Après que Hulk, Iron Man et Thor aient tous effectué leur tour de piste, il ne restait plus qu’à Captain America de (re)faire son entrée au cinéma en vue de la sortie de la mégaproduction
The Avengers, devant tous les réunir à l’intérieur d’un seul et même film. En 1942, tandis que la Deuxième Guerre mondiale fait rage sur le continent européen, nous serons introduits à Steve Rogers (Chris Evans), un jeune homme de Brooklyn bien déterminé à joindre les rangs de l’armée américaine afin d’effectuer son devoir de citoyen en allant combattre le régime nazi. Le seul problème, c’est que ce dernier a la peau sur les os en plus d’être affligé par une liste de problèmes de santé pour le moins exhaustive. Toute la bonne volonté de Rogers attirera toutefois l’attention d’un scientifique (Stanley Tucci), qui lui offrira de participer à un programme spécial de l’état. Après avoir prouvé aux plus sceptiques qu’il avait effectivement toutes les qualités requises pour une telle initiative, Rogers sera soumis à une expérience qui fera de lui un surhomme, et l’emblème avec lequel le gouvernement américain tentera de rallier sa population et de motiver les efforts de guerre : Captain America. Mais le pays de l’Oncle Sam sera vite aux prises avec une menace beaucoup plus grande que les forces allemandes alors que Johann Schmidt (Red Skull, Hugo Weaving), un spécialiste de l’occulte oeuvrant pour le régime hitlérien ayant goûté à la même médecine que Rogers, mettra la main sur un artéfact et une technologie qui lui permettrait de prendre à lui seul le contrôle de la planète. Captain America devra alors retrousser ses manches et devenir plus qu’un symbole aux yeux de ses confrères soldats. Il devra à présent prêcher par l’exemple et accomplir une série d’actes héroïques afin de déjouer les plans de ce nouvel ennemi.
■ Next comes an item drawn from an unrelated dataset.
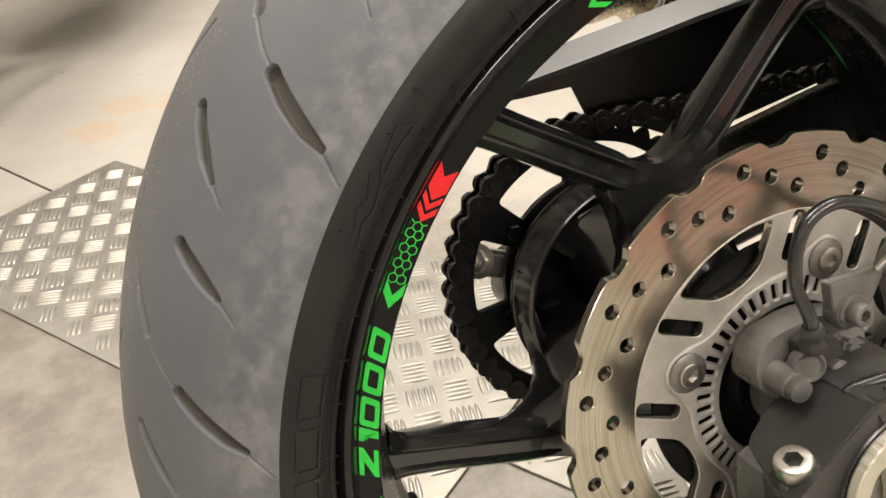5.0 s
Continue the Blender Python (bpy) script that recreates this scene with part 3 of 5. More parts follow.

La bonne nouvelle, c’est que le Joe Johnston que nous retrouvons ici est le même qui nous avait offert
The Rocketeer en 1991. Et comme il y a vingt ans, le réalisateur situe habilement son film entre la reconstitution d’époque suffisamment convaincante et l’attrait d’éléments technologiques semblant sortir d’un futur beaucoup plus éloigné. Si la réalisation de Johnston tire parfaitement profit de cette fusion entre la modernité de son attirail et la forme beaucoup plus classique de sa mise en scène, cet effet rétro émane également de la façon dont il cadence le rythme de son film, prenant tout le temps nécessaire pour faire progresser le récit dans son ensemble tout comme pour installer une séquence en particulier. Johnston et ses acolytes accordent d’ailleurs une importance marquée à chacun de leurs personnages, lesquels constituent véritablement l’âme de ce divertissement dont les principaux atouts ne sont étonnamment pas ses scènes d’action, aussi trépidantes puissent-elles être. À cet effet, Chris Evans livre une performance des plus louables dans la peau du héros, tandis que Tommy Lee Jones prend un plaisir évident à jouer les militaires de profession, que Dominic Cooper se révèle tout à fait efficace dans la peau du père de Tony Stark, et que Hugo Weaving offre au septième art un autre antagoniste des plus mémorables.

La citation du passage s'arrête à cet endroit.